> [PROMPT]: Extract the lines from the start through the line that holds "28), M_DISH, st)", both included, omitting all images.

> [DATASET ROWS]:

# # # # #

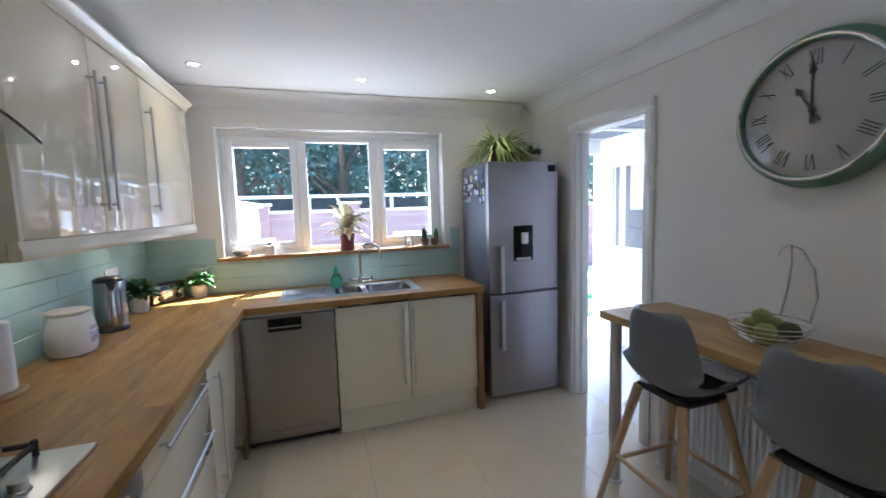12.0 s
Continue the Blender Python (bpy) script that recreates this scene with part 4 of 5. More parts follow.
# chopping board on the hob
bm = box(B(), 1.105, 1.495, 2.805, 3.15, WT + 0.052, WT + 0.094, 0.006)
spin(bm, (1.3, 2.98, 0), -2.5)
solid("chopping_board", bm, M_BOARD, "thick wooden chopping board resting on the hob", "chopping board")
qx, qy = 1.715, 3.16
st = thing("ramekin_stack", (qx, qy, WT), "nest of small pale blue dishes beside the hob", "dishes")
M_DISH = material("pale_blue_glaze", (0.42, 0.50, 0.51), 0.2, vary=0.1, scale=20)
for k in range(4):
    r = 0.052 - 0.008 * k
    part("dish", lathe(B(), (qx, qy, WT + 0.006 * k + 0.0004), [(0.0, 0.0), (r * 0.7, 0.0), (r * 0.86, 0.008), (r, 0.058 - 0.003 * k), (r - 0.003, 0.059 - 0.003 * k), (r * 0.86 - 0.003, 0.010), (0.0, 0.005)], 28), M_DISH, st)

# paper towel
qx, qy = 2.015, 3.135
pt = thing("paper_towel_holder", (qx, qy, WT), "white paper towel roll upright on a round wooden holder", "paper towel")
part("base", lathe(B(), (qx, qy, WT), [(0.0, 0.0), (0.083, 0.0), (0.085, 0.004), (0.085, 0.012), (0.080, 0.016), (0.0, 0.016)], 36), M_LEGWOOD, pt, "round wooden base")
part("pole", rod(B(), (qx, qy, WT + 0.016), (qx, qy, WT + 0.275), 0.008), M_SATIN, pt)
part("roll", lathe(B(), (qx, qy, WT), [(0.02, 0.018), (0.058, 0.018), (0.061, 0.022), (0.061, 0.242), (0.058, 0.246), (0.02, 0.246), (0.02, 0.018)], 36), material("paper", (0.80, 0.80, 0.82), 0.9, vary=0.03, bump=0.5, fine=90), pt, "white paper roll")

# ceramic jar with a wooden lid
qx, qy = 2.445, 3.12
cj = thing("ceramic_jar", (qx, qy, WT), "white ceramic storage jar with blue motif and pale lid", "storage jar")
cj.scale = (0.88, 0.88, 1.0)
cb = part("body", lathe(B(), (qx, qy, WT), [(0.0, 0.0), (0.080, 0.0), (0.094, 0.010), (0.103, 0.05), (0.102, 0.10), (0.090, 0.155), (0.082, 0.178)], 40), M_CERAM, cj)
part("lid", lathe(B(), (qx, qy, WT), [(0.083, 0.177), (0.088, 0.180), (0.089, 0.190), (0.084, 0.194), (0.0, 0.198)], 40), material("pale_lid", (0.60, 0.56, 0.51), 0.5), cj, "pale wooden lid")
bm = B()
rings = []
for z in (0.05, 0.085, 0.12):
    r = {0.05: 0.1038, 0.085: 0.1034, 0.12: 0.0990}[z]
    rings.append([bm.verts.new((qx + r * math.cos(a), qy + r * math.sin(a), WT + z)) for a in [radians(-112 + 9 * k) for k in range(6)]])
for p, q in zip(rings, rings[1:]):
    for k in range(5):
        bm.faces.new((p[k], p[k + 1], q[k + 1], q[k]))
part("motif", bm, material("blue_motif", (0.50, 0.52, 0.66), 0.2, vary=0.4, scale=40), cb, "faded blue motif")

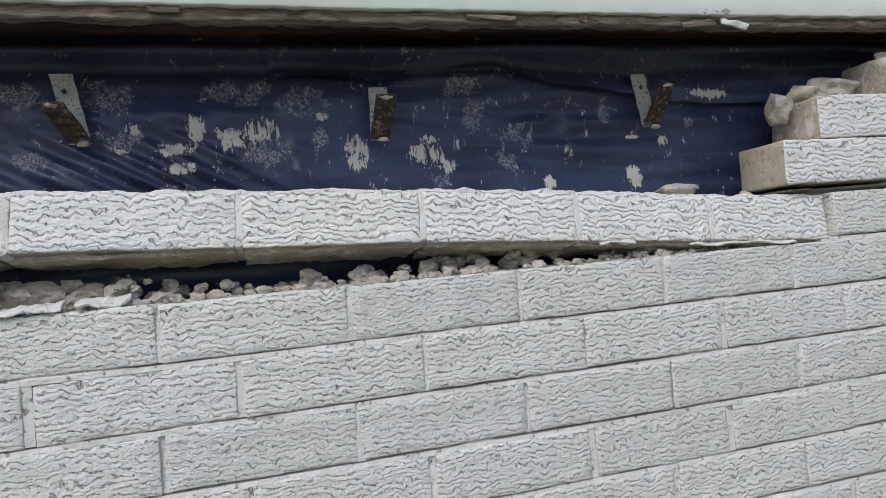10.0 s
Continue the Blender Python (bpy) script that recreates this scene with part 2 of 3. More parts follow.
SOIL = soil()


# ---- mesh helpers ----
def to_mesh(name, bm, mats, smooth=True):
    me = bpy.data.meshes.new(name)
    bmesh.ops.recalc_face_normals(bm, faces=bm.faces)
    bm.to_mesh(me)
    bm.free()
    for m in mats if isinstance(mats, (list, tuple)) else [mats]:
        me.materials.append(m)
    if smooth:
        me.polygons.foreach_set("use_smooth", [True] * len(me.polygons))
    return me


def part(name, bm, material, parent, label="", smooth=True, m=None):
    ob = new(name, to_mesh(name, bm, material, smooth))
    ob.parent = parent
    if m is not None:
        ob.matrix_basis = m
    return tagged(ob, label) if label else ob


def thing(name, bm, material, label, category, kind="", smooth=True, m=None, group=""):
    ob = new(name, to_mesh(name, bm, material, smooth))
    if m is not None:
        ob.matrix_basis = m
    return tagged(ob, label, category, group, kind)


def base_empty(name, label, category, kind="", m=None, group=""):
    ob = new(name)
    if m is not None:
        ob.matrix_basis = m
    return tagged(ob, label, category, group, kind)


def steps(half, r, n):
    """Grid lines from -half to half with one line r inside each end."""
    inner = [-(half - r) + 2 * (half - r) * i / n for i in range(n + 1)]
    return [-half] + inner + [half]


def block(size, r=0.004, cuts=(4, 1, 2), seed=0.0, rough=0.0012, bm=None, centre=(0, 0, 0), turn=None, front=0, rest=0):
    """A block with rounded, slightly uneven edges, centred; front is the material slot of its -y face."""
    bm = bm or bmesh.new()
    hx, hy, hz = (s / 2 for s in size)
    ax = [steps(h, min(r, h * 0.6), n) for h, n in zip((hx, hy, hz), cuts)]
    made = {}

    def vert(i, j, k):
        key = (i, j, k)
        if key not in made:
            p = Vector((ax[0][i], ax[1][j], ax[2][k]))
            core = Vector([max(-h + r, min(h - r, c)) for h, c in zip((hx, hy, hz), p)])
            d = p - core
            if d.length > r:
                p = core + d.normalized() * r
            if rough:
                p += noise.noise_vector(p * 38 + Vector((seed * 7.3, seed * 3.1, seed * 1.7))) * rough
                p += noise.noise_vector(p * 130 + Vector((seed, seed * 5.1, 9))) * rough * 0.5
            if turn is not None:
                p = turn @ p
            made[key] = bm.verts.new(p + Vector(centre))
        return made[key]

    n = [len(a) - 1 for a in ax]
    for axis in range(3):
        u, v = [a for a in range(3) if a != axis]
        for side in (0, n[axis]):
            for a in range(n[u]):
                for b in range(n[v]):
                    idx = []
                    for da, db in ((0, 0), (1, 0), (1, 1), (0, 1)):
                        key = [0, 0, 0]
                        key[axis], key[u], key[v] = side, a + da, b + db
                        idx.append(vert(*key))
                    f = bm.faces.new(idx)
                    rim = axis != 1 and (a if u == 1 else b) == 0
                    f.material_index = front if rim or (axis == 1 and side == 0) else rest
    return bm


def lump(bm, centre, size, seed, squash=(1, 1, 0.8), detail=2):
    """One broken lump of mortar or stone added to bm."""
    out = bmesh.ops.create_icosphere(bm, subdivisions=detail, radius=1)
    c = Vector(centre)
    turn = Euler((seed * 3.7, seed * 2.3, seed * 5.1)).to_matrix()
    for v in out["verts"]:
        p = v.co.copy()
        f = 0.75 + 0.55 * noise.noise(p * 1.3 + Vector((seed * 9, seed, 0))) + 0.2 * noise.noise(p * 3.5 + Vector((0, seed * 4, 3)))
        q = turn @ p * f
        # a few flat broken sides
        for axis in (Vector((1, 0.3, 0.2)).normalized(), Vector((-0.4, 1, 0.5)).normalized(), Vector((0.2, -0.5, 1)).normalized()):
            d = q.dot(axis)
            if d > 0.5:
                q -= axis * (d - 0.5) * 0.8
        v.co = c + Vector((q.x * squash[0], q.y * squash[1], q.z * squash[2])) * size


# ---- ground ----
def ground_height(x, y):
    """Bare soil, banked up with debris along the foot of the broken end."""
    t = max(0.0, min(1.0, (x - 0.45) / 0.75))
    bank = 0.034 * t * t * (3 - 2 * t) * math.exp(-((max(0.0, x - 1.3)) / 0.9) ** 2) * math.exp(-(min(0.0, y + 0.1) / 0.6) ** 2)
    pile = 0.066 * math.exp(-((x - 0.90) ** 2 / 0.14 + (y + 0.33) ** 2 / 0.035))
    return -0.012 + bank + pile + 0.012 * noise.noise(Vector((x * 3, y * 3, 0))) + 0.007 * noise.noise(Vector((x * 13, y * 13, 4)))


def build_ground():
    bm = bmesh.new()
    xs = [-400, -60, -12, -6] + [-3 + 0.04 * i for i in range(176)] + [6, 12, 60, 400]
    ys = [-400, -60, -12, -6] + [-3 + 0.04 * i for i in range(91)] + [2, 6, 60, 400]
    rows = [[bm.verts.new((x, y, ground_height(x, y) if abs(x) < 5 and abs(y) < 4 else -0.01)) for x in xs] for y in ys]
    for a, b in zip(rows, rows[1:]):
        for i in range(len(xs) - 1):
            bm.faces.new((a[i], a[i + 1], b[i + 1], b[i]))
    thing("ground", bm, SOIL, "dark bare soil with grit, unseen pale bounce ground further out", "ground", "structure")


build_ground()

# ---- the painted brick wall ----
LEN, COURSE, DEEP, HIGH, JOINT = 0.2032, 0.0677, 0.090, 0.0612, 0.0064
TOP = 0.78


# how far each course is shifted along the wall against a true half bond
SHIFT = {1: 0.013, 2: -0.008, 3: 0.009, 4: -0.009, 5: 0.004, 6: -0.021, 7: 0.018, 8: -0.014, 9: 0.010}


def joint_x(h, k=0):
    """Head joints lie half a brick apart from course to course; the wall's end runs a little long."""
    return h * LEN / 2 + max(0, h - 8) * 0.006 + (SHIFT.get(k, 0.0) if h < 10 else 0.0)


def course_z(k):
    return TOP - k * COURSE


def dip(x, k):
    """The lower courses have sunk towards the broken end."""
    return -0.030 * max(0.0, min(1.0, (k - 4.5) / 5.5)) * max(0.0, min(1.1, (x - 0.2) / 0.9))


brick_cache = {}


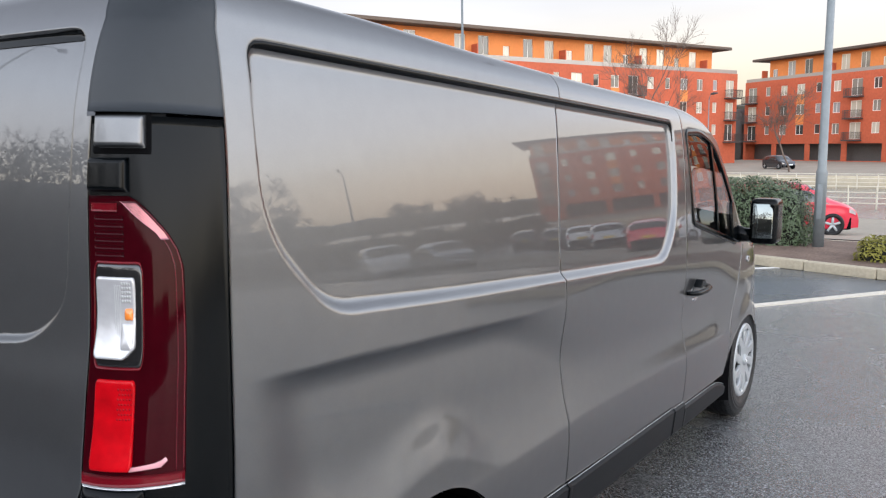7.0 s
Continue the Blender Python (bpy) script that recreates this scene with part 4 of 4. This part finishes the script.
# ---- plants ----
def leaves(count, inside, size, seed, flat=0.35):
    """Many small folded leaves at points that inside(rng) gives, with the outward way."""
    rng = random.Random(seed)
    v, f = [], []
    for _ in range(count):
        p, out = inside(rng)
        p, out = Vector(p), Vector(out)
        d = (out + Vector((rng.gauss(0, flat), rng.gauss(0, flat), rng.gauss(0, flat)))).normalized()
        a = d.orthogonal().normalized()
        a.rotate(Matrix.Rotation(rng.uniform(0, 6.28), 3, d))
        b = d.cross(a)
        s = size * rng.uniform(0.6, 1.3)
        k = len(v)
        v += [tuple(p - a * s), tuple(p + b * s * 0.42 + d * s * 0.12), tuple(p + a * s), tuple(p - b * s * 0.42 + d * s * 0.12)]
        f += [(k, k + 1, k + 2), (k, k + 2, k + 3)]
    return v, f


def hedge_point(x0, x1, y0, y1, z1, seed):
    def inside(rng):
        while True:
            u, w, t = rng.random(), rng.random(), rng.random()
            x, y, z = x0 + u * (x1 - x0), y0 + w * (y1 - y0), 0.08 + t * (z1 - 0.08)
            nx, ny = (x - (x0 + x1) / 2) / ((x1 - x0) / 2), (y - (y0 + y1) / 2) / ((y1 - y0) / 2)
            bump = 0.16 * noise.noise((x * 1.7 + seed, y * 1.7, z * 1.7)) + 0.10 * noise.noise((x * 5 + seed, y * 5, z * 5))
            r = (abs(nx)**4 + abs(ny)**4 + (z / z1)**5)**0.25
            if 0.72 + bump < r < 0.98 + bump:
                return (x, y, z), (nx * abs(nx), ny * abs(ny), 0.3 + (z / z1)**3)
    return inside


def hedge(x0, x1, y0, y1, z1, count, size, label, mat, seed=1, core=True):
    h = tagged(new("hedge"), label, "hedge")
    h.location = ((x0 + x1) / 2, (y0 + y1) / 2, 0)
    o = Vector(h.location)
    v, f = leaves(count, hedge_point(x0, x1, y0, y1, z1, seed), size, seed)
    part("foliage", ([tuple(Vector(p) - o) for p in v], f), mat, h, smooth=False)
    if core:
        # added dark box, stands for the shade between the leaves
        part("twig_mass", box(-(x1 - x0) * 0.43, (x1 - x0) * 0.43, -(y1 - y0) * 0.34, (y1 - y0) * 0.34, 0.0, z1 * 0.74, 0.14, 3), HEDGESHADE, h)
    return h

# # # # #

> [FINISHED EXERCISE]:
12.0 s
Continue the Blender Python (bpy) script that recreates this scene with part 4 of 5. More parts follow.
# chopping board on the hob
bm = box(B(), 1.105, 1.495, 2.805, 3.15, WT + 0.052, WT + 0.094, 0.006)
spin(bm, (1.3, 2.98, 0), -2.5)
solid("chopping_board", bm, M_BOARD, "thick wooden chopping board resting on the hob", "chopping board")
qx, qy = 1.715, 3.16
st = thing("ramekin_stack", (qx, qy, WT), "nest of small pale blue dishes beside the hob", "dishes")
M_DISH = material("pale_blue_glaze", (0.42, 0.50, 0.51), 0.2, vary=0.1, scale=20)
for k in range(4):
    r = 0.052 - 0.008 * k
    part("dish", lathe(B(), (qx, qy, WT + 0.006 * k + 0.0004), [(0.0, 0.0), (r * 0.7, 0.0), (r * 0.86, 0.008), (r, 0.058 - 0.003 * k), (r - 0.003, 0.059 - 0.003 * k), (r * 0.86 - 0.003, 0.010), (0.0, 0.005)], 28), M_DISH, st)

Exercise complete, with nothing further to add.